**Exercise task**
Your task is to gather the lines below that hold the string "part".

(3D scene code data)
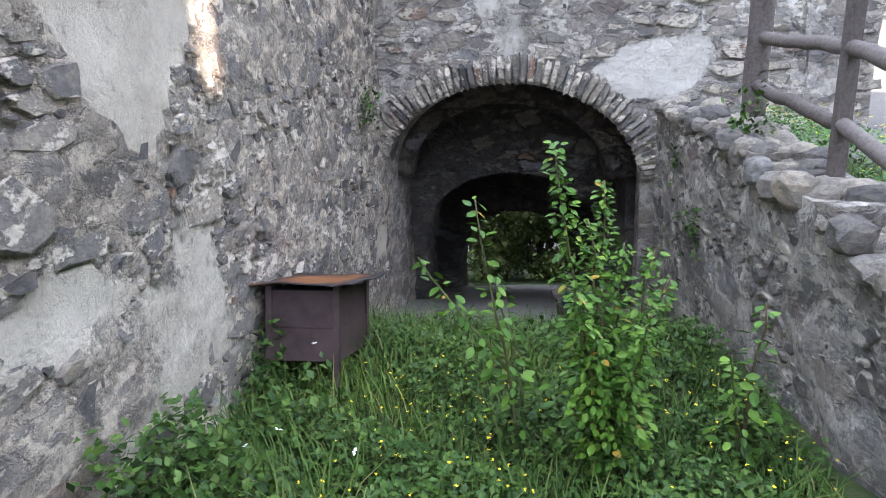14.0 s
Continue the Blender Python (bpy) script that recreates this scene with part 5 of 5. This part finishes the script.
sb = (5.54, 5.9, gz(5.54, 5.9))
shrub("young_shrub", [(sb, (5.75, 6.0, 0.60)), (sb, (5.55, 5.75, 0.42)), (sb, (5.40, 5.95, 0.22)), (sb, (5.68, 6.1, 0.12)), (sb, (5.45, 6.1, 0.0)), (sb, (5.30, 5.75, 0.05)), ((5.5, 5.95, -0.55), (5.62, 5.85, 0.3)), (sb, (5.6, 6.05, -0.05)), (sb, (5.48, 5.8, 0.2)), (sb, (5.65, 5.8, 0.05))], 0.044, 320, "bright green leafy young shrub in the sunken yard", 3, M_SHRUB)
shrub("young_shrub", [((5.85, 5.75, gz(5.8, 5.7)), (6.02, 5.75, 0.36)), ((5.9, 5.75, -0.35), (6.25, 5.7, 0.12)), ((5.85, 5.75, -0.5), (5.95, 5.65, 0.02))], 0.06, 70, "thin spreading green shrub in front of the passage", 4, M_SHRUB)
shrub("young_shrub", [((5.0, 5.8, gz(5.0, 5.8)), (4.98, 5.85, -0.02)), ((5.0, 5.8, gz(5.0, 5.8)), (5.1, 5.9, -0.2))], 0.06, 80, "small green sapling by the retaining wall", 5, M_SHRUB)
shrub("young_shrub", [((6.95, 10.5, gz(6.95, 10.5)), (6.93, 10.5, 0.36)), ((7.0, 10.55, gz(6.95, 10.5)), (7.05, 10.6, 0.3))], 0.08, 60, "small leafy sapling at the foot of the wall", 6, M_LEAF)


def bush(x, y, z, r, h, n, label, seed):
    g = np.random.default_rng(seed)
    top = empty("bush", x, y, z, label, "bush")
    for k in range(5):
        bm = bmesh.new()
        a = g.uniform(0, math.tau)
        pole_bm(bm, (0, 0, -0.1), (math.cos(a) * r * 0.5, math.sin(a) * r * 0.5, h * g.uniform(0.6, 0.95)), 0.03, 0.008, 6, 0.04, k)
        part("branch", bm, M_STEM, top)
    c = g.normal(0, 1, (26, 3)) * (r * 0.5, r * 0.5, h * 0.25) + (0, 0, h * 0.5)
    q = c[g.integers(0, 26, n)] + g.normal(0, 1, (n, 3)) * r * 0.16
    q[:, 2] = np.maximum(q[:, 2], 0.02)
    leaf_cloud("foliage", q, 0.12, M_TREE, "", seed, 0.7, "", top)


for k, (x, y) in enumerate(((6.3, -3.6), (5.4, -4.2), (4.6, -3.8), (5.9, -5.5), (7.2, -4.9), (3.7, -5.0))):
    bush(x, y, gz(x, y), 1.0, 2.3, 5000, "tangled green bush beyond the passage", 60 + k)


# two weathered poles jutting from the round tower
for k, (z, dy) in enumerate(((8.9, 0.0), (9.3, 0.4))):
    bm = bmesh.new()
    pole_bm(bm, (16.9, 45.6 + dy, z), (18.0, 45.2 + dy, z + 0.25), 0.05, 0.04, 8, 0.01, k)
    tagged(part("timber_pole", bm, M_DARKWOOD), "grey timber pole jutting from the tower", "pole", "tower poles")
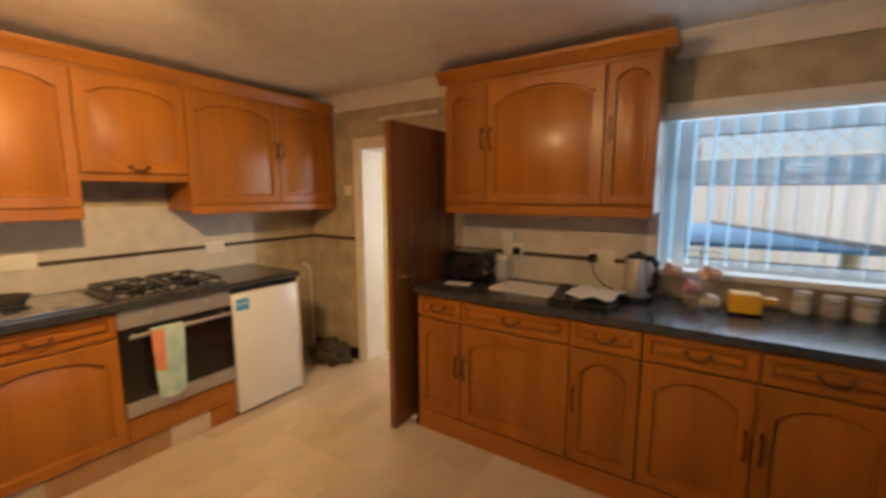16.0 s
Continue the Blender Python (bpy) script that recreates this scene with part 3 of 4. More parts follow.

**Answer for the task**
Continue the Blender Python (bpy) script that recreates this scene with part 5 of 5. This part finishes the script.
        part("branch", bm, M_STEM, top)
    tagged(part("timber_pole", bm, M_DARKWOOD), "grey timber pole jutting from the tower", "pole", "tower poles")
Continue the Blender Python (bpy) script that recreates this scene with part 3 of 4. More parts follow.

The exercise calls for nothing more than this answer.